Descending steeply down a small gully, the trail again reaches the creek’s bank 0.5 mile beyond the junction. Small pools soon appear in the creekbed and farther downstream, the pools are interspersed with water-polished slabs. None of the pools is large enough for a swim, though many are suitable for a refreshing dip until the creek dries up in August. There are no good campsites along this stretch, but it is certainly delightful walking. A little over a mile later the gradient eases and the pervasive granite outcrops yield to larger forest patches. For the next mile, such as near (but not at) where Bluejay Creek flows into Yosemite Creek (6,842'; 37.78156°N, 119.61205°W), there are a selection of small campsites; if crossing Yosemite Creek is safe, there are other choices in forested flats on the east side of the creek.

DAY 2 (Bluejay Creek to Yosemite Valley, 5.6 miles): The next day, regain the trail, continuing downstream (south) toward Yosemite Valley. Beyond Bluejay Creek, the trail temporarily veers away from the river channel to skirt around a large gravel bar, then winds southeast to cross seasonal Eagle Peak Creek. A moderate-size campsite lies between it and Yosemite Creek, the last legal camping option along the route. You reach the junction 0.25 mile later with the trail traversing Yosemite Valley’s northern rim west to the Tamarack Flat Campground, visiting Eagle Peak and El Capitan. Your trail continues left (south), separated from Yosemite Creek by a series of knobs and climbs in and out of a succession of gullies, all in a straight line, undoubtedly indicative of a major fracture in the bedrock.

The final gully begins to drop more steeply and soon reaches a junction, where left (east) leads to the Upper Yosemite Fall vista and straight ahead (right; southwest) to Yosemite Valley. Not wanting to miss the superb vista from the rim, you turn left and make a brief climb to an adjacent broad crest with another junction, where right (south) leads to the Upper Yosemite Fall vista. Turn right and follow the spur trail south, almost reaching the valley’s rim, before you veer east (left) at a juniper and descend steps to a fenced-in viewpoint. Positioned beside the lip of Upper Yosemite Fall you see and hear it plunge all the way down its 1,430-foot drop to the rocks below

After returning up the crest you can briefly take a trail east to a bridge over Yosemite Creek and obtain water. However, be careful! Occasionally people wading in the creek’s icy water slip on the glass-smooth creek bottom and are swiftly carried over the fall’s brink—this has even occurred at low water flows. From the creek’s bridge you could also continue eastward an additional 1 mile up the trail to Yosemite Point, a highly scenic goal.
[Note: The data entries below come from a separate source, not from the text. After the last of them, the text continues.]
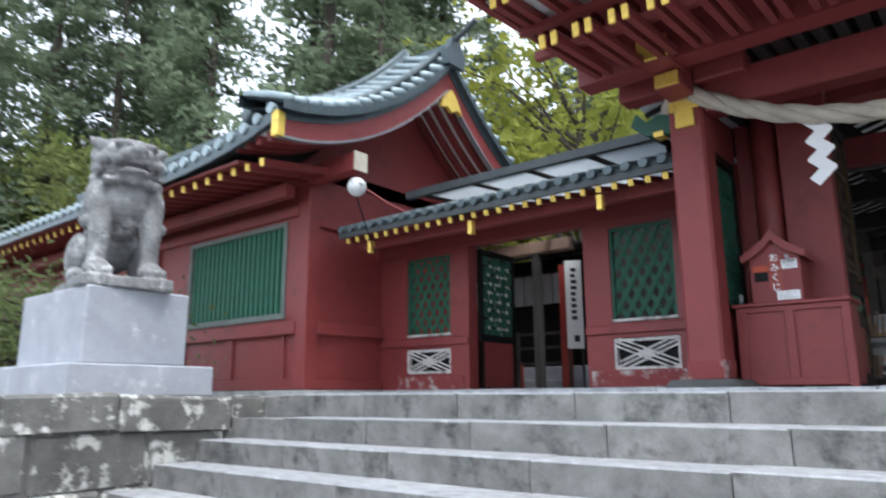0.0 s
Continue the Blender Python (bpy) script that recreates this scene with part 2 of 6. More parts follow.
PHOTO = surface("printed_photograph", (0.1, 0.15, 0.22), (0.6, 0.68, 0.75), 0.5, scale=7, fine=20, bump=0)
POSTER_R = surface("printed_festival_poster", (0.16, 0.13, 0.1), (0.5, 0.42, 0.33), 0.6, scale=8, fine=30, bump=0, stain=(0.36, 0.06, 0.03), amount=0.5, stain_scale=6)
PHOTO2 = surface("autumn_photograph", (0.5, 0.3, 0.03), (0.75, 0.6, 0.2), 0.5, scale=9, fine=20, bump=0)


def glass(name):
    m = bpy.data.materials.new(name)
    m.use_nodes = True
    b = m.node_tree.nodes["Principled BSDF"]
    b.inputs["Base Color"].default_value = (0.8, 0.85, 0.85, 1)
    b.inputs["Roughness"].default_value = 0.05
    b.inputs["Transmission Weight"].default_value = 1.0
    b.inputs["IOR"].default_value = 1.1
    return m



def sheet(name, c, share):
    """Pale roofing sheet that lets part of the sky's light through."""
    m = surface(name, c, tuple(v * 1.1 for v in c), 0.8, scale=3, fine=30, bump=0.05, stain=tuple(v * 0.7 for v in c), amount=0.4)
    n, l = m.node_tree.nodes, m.node_tree.links
    tr, mx = n.new("ShaderNodeBsdfTranslucent"), n.new("ShaderNodeMixShader")
    tr.inputs[0].default_value = (*c, 1)
    mx.inputs[0].default_value = share
    l.new(n["Principled BSDF"].outputs[0], mx.inputs[1])
    l.new(tr.outputs[0], mx.inputs[2])
    l.new(mx.outputs[0], n["Material Output"].inputs[0])
    return m




SKYLITE = sheet("frosted_skylight_sheet", (0.72, 0.75, 0.77), 0.6)
STREAMER = sheet("thin_white_paper", (0.93, 0.93, 0.93), 0.35)


def leaves(name, c1, c2, share):
    """Foliage: colour varied clump by clump and tree by tree, part of the light coming through."""
    m = surface(name, c1, c2, 0.8, scale=0.9, fine=9, bump=0, vary=0.25, spec=0.2)
    n, l = m.node_tree.nodes, m.node_tree.links
    b = n["Principled BSDF"]
    tr, mx = n.new("ShaderNodeBsdfTranslucent"), n.new("ShaderNodeMixShader")
    l.new(b.inputs["Base Color"].links[0].from_socket, tr.inputs[0])
    mx.inputs[0].default_value = share
    l.new(b.outputs[0], mx.inputs[1])
    l.new(tr.outputs[0], mx.inputs[2])
    l.new(mx.outputs[0], n["Material Output"].inputs[0])
    return m


PINE = leaves("pine_needles", (0.1, 0.14, 0.085), (0.22, 0.27, 0.17), 0.48)
LEAF = leaves("broadleaf_foliage", (0.13, 0.17, 0.05), (0.25, 0.28, 0.1), 0.45)
LEAF_D = leaves("small_leaved_shrub", (0.07, 0.1, 0.035), (0.16, 0.19, 0.08), 0.4)
LEAF_Y = leaves("yellow_green_foliage", (0.25, 0.28, 0.05), (0.38, 0.39, 0.09), 0.45)
# the dense wood's shade is put into this near-black leaf colour
DARKLEAF = leaves("shade_blackened_foliage", (0.006, 0.01, 0.006), (0.02, 0.031, 0.016), 0.06)
ROOFSHEET = sheet("translucent_roof_sheet", (0.5, 0.51, 0.52), 0.14)

GLASS = glass("window_glass")


# ---- building helpers ----
def brick_(bm, x0, y0, z0, x1, y1, z1):
    """An axis-aligned block added to bm."""
    v = [bm.verts.new(p) for p in ((x0, y0, z0), (x1, y0, z0), (x1, y1, z0), (x0, y1, z0), (x0, y0, z1), (x1, y0, z1), (x1, y1, z1), (x0, y1, z1))]
    for q in ((3, 2, 1, 0), (4, 5, 6, 7), (0, 1, 5, 4), (1, 2, 6, 5), (2, 3, 7, 6), (3, 0, 4, 7)):
        bm.faces.new([v[i] for i in q])
    return v


def blocks(*bs, bevel=0.0):
    bm = bmesh.new()
    for b in bs:
        brick_(bm, *b)
    if bevel:
        bmesh.ops.bevel(bm, geom=bm.edges[:], offset=bevel, segments=1, affect="EDGES", clamp_overlap=True)
    return bm


def beam(bm, a, b, w, h, up=(0, 0, 1)):
    """A straight bar of section w x h from a to b added to bm."""
    a, b = Vector(a), Vector(b)
    d = (b - a).normalized()
    s = d.cross(Vector(up))
    s = s.normalized() if s.length > 1e-6 else Vector((1, 0, 0))
    u = s.cross(d)
    v = [bm.verts.new(p + s * i * w / 2 + u * j * h / 2) for p in (a, b) for i, j in ((-1, -1), (1, -1), (1, 1), (-1, 1))]
    for q in ((3, 2, 1, 0), (4, 5, 6, 7), (0, 1, 5, 4), (1, 2, 6, 5), (2, 3, 7, 6), (3, 0, 4, 7)):
        bm.faces.new([v[i] for i in q])


def bars(*bs):
    bm = bmesh.new()
    for b in bs:
        beam(bm, *b)
    return bm


def tube(bm, pts, radii, sides=10, caps=True):
    """A round tube along pts with a radius at each point."""
    pts = [Vector(p) for p in pts]
    rings = []
    for i, p in enumerate(pts):
        d = (pts[min(i + 1, len(pts) - 1)] - pts[max(i - 1, 0)]).normalized()
        s = d.cross(Vector((0, 0, 1)))
        s = s.normalized() if s.length > 1e-4 else Vector((1, 0, 0))
        u = s.cross(d)
        r = radii if isinstance(radii, (int, float)) else radii[i]
        rings.append([bm.verts.new(p + (s * math.cos(2 * math.pi * k / sides) + u * math.sin(2 * math.pi * k / sides)) * r) for k in range(sides)])
    for a, b in zip(rings, rings[1:]):
        for k in range(sides):
            bm.faces.new((a[k], a[(k + 1) % sides], b[(k + 1) % sides], b[k]))
    if caps:
        bm.faces.new(rings[0][::-1])
        bm.faces.new(rings[-1])


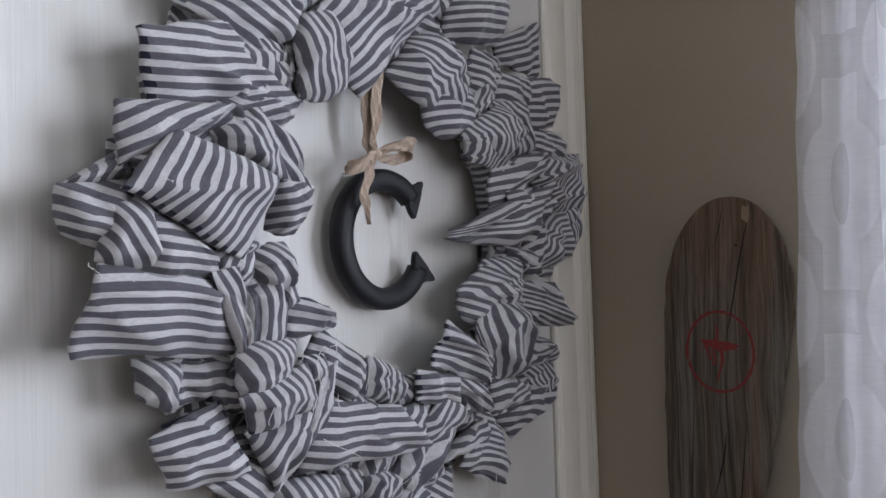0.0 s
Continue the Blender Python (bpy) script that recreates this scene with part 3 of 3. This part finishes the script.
# ---- letter on its ribbon ----
def make_letter():
    ob = thing("hanging_letter", "black painted letter C hung from a burlap ribbon", "letter")
    cx, cz, rx, rz = -0.4330, 1.4390, 0.0562, 0.0592
    bm = bmesh.new()
    a0, a1, n = 46, 328, 60
    rings = []
    for k in range(n + 1):
        t = radians(a0 + (a1 - a0) * k / n)
        d = Vector((math.cos(t), 0, math.sin(t)))
        c = Vector((cx + rx * d.x, -0.018, cz + rz * d.z))
        thick = 0.0109
        nrm = Vector((d.x / rx, 0, d.z / rz)).normalized()
        ring = []
        for a in range(14):
            q = a / 13 * math.pi
            ring.append(bm.verts.new(c + nrm * (thick * math.cos(q)) + Vector((0, -0.0105 * math.sin(q) ** 0.8, 0))))
        ring.append(bm.verts.new(c - nrm * thick + Vector((0, 0.005, 0))))
        ring.append(bm.verts.new(c + nrm * thick + Vector((0, 0.005, 0))))
        rings.append(ring)
    m = len(rings[0])
    for p, q in zip(rings, rings[1:]):
        for i in range(m):
            bm.faces.new((p[i], p[(i + 1) % m], q[(i + 1) % m], q[i]))
    bm.faces.new(rings[0])
    bm.faces.new(rings[-1])
    body = part("stroke", bm, LETTER, ob)
    for p in body.data.polygons:
        p.use_smooth = len(p.vertices) == 4
    # flared serifs at both ends
    for t, sign, facing in ((radians(a0), 1, radians(72)), (radians(a1), -1, radians(-48))):
        d = Vector((math.cos(t), 0, math.sin(t)))
        c = Vector((cx + rx * d.x, 0, cz + rz * d.z))
        d = Vector((math.cos(facing), 0, math.sin(facing)))
        tan = Vector((d.z * sign, 0, -d.x * sign)).normalized()
        pts = [c + d * a + tan * b for a, b in ((0.0110, -0.008), (0.0150, 0.000), (0.0205, 0.0035), (0.0205, 0.0080), (0.001, 0.0072), (-0.0205, 0.0070), (-0.0205, 0.0025), (-0.0150, -0.001), (-0.0110, -0.008))]
        serif = sweep(bmesh.new(), pts, (0, -0.0200, 0), (0, -0.0268, 0))
        bmesh.ops.bevel(serif, geom=list(serif.edges), offset=0.0012, segments=2, affect="EDGES")
        part("serif", serif, LETTER, ob)
    return ob


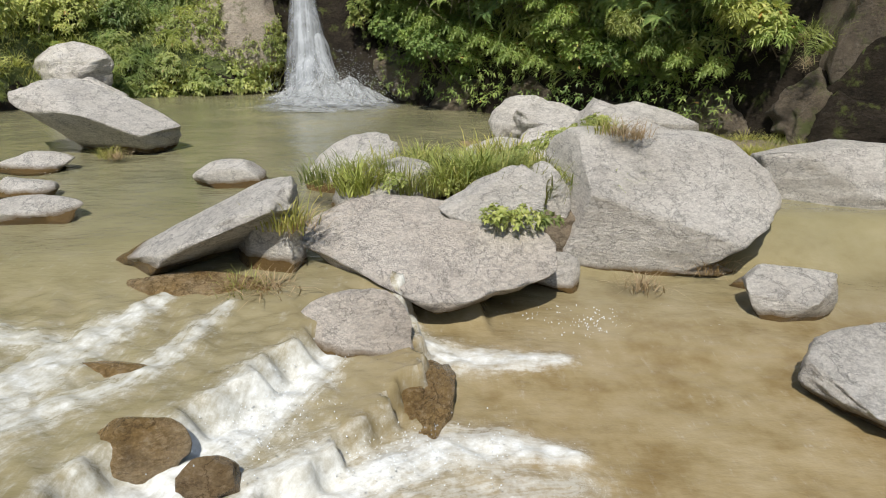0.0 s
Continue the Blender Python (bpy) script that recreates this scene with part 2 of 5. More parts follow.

But, continuing the described route, from the brink of Upper Yosemite Fall, retrace your steps back to the main trail and begin your descent to Yosemite Valley. There are about 135 switchbacks along this trail, and the rocks jutting out of them are too often gravelly and slippery, so take it slow and watch your step, especially since you are wearing a backpack. The first stretch is down a brushy gully, out of sight of the falls, but eventually you trend left into a stand of oaks, bay trees, and Douglas-firs, all receiving some windblown moisture from Upper Yosemite Fall’s spray.

You switchback on down beneath forest cover and around here your first views of the fall—from below—appear. Exiting the forest cover again you traverse nearly due south at the base of tall, vertical cliffs, passing a winter closure gate, and immediately completing a single upward switchback.

With 1.4 miles to go to trail’s end, you make a mostly shady traverse 0.35 mile to Columbia Rock. From the railing at Columbia Rock, at 5,031 feet elevation, you have a panoramic view of most of Yosemite Valley, from Half Dome and the Quarter Domes in the east to the Cathedral Spires in the west. This is the Goldilocks elevation for viewing Yosemite Valley—high enough that you appreciate its depth, but low enough that the rim and surrounding peaks still tower overhead. Embarking on a series of short, steep, switchbacks down an unstable, gravelly slope, you duck back into forest cover and traverse farther west before beginning the last leg of the trip, a mostly viewless descent zigzagging down under the shade of canyon live oaks and being annoyed by pesky gnats. The endless giant talus blocks are the result of past rockfalls; these fell long ago and are lichen and moss covered, but rockfalls occur annually in Yosemite, continually changing the landscape. The switchbacking ends at the intersection of the Valley Loop Trail, and, on it, you turn left (northeast) and walk the final 400 feet to the trailhead, located near the Camp 4 Walk-In Campground kiosk. If you have a car waiting for you somewhere in Yosemite Valley, the closest shuttle stop is 0.1 mile to the south, across Northside Drive, at the east end of the Yosemite Falls day-use parking area. The YARTS shuttle, with trips back up to the Yosemite Creek Trailhead, stops at the Yosemite Valley Visitor Center, reached by taking the Valley Shuttle to stop 9.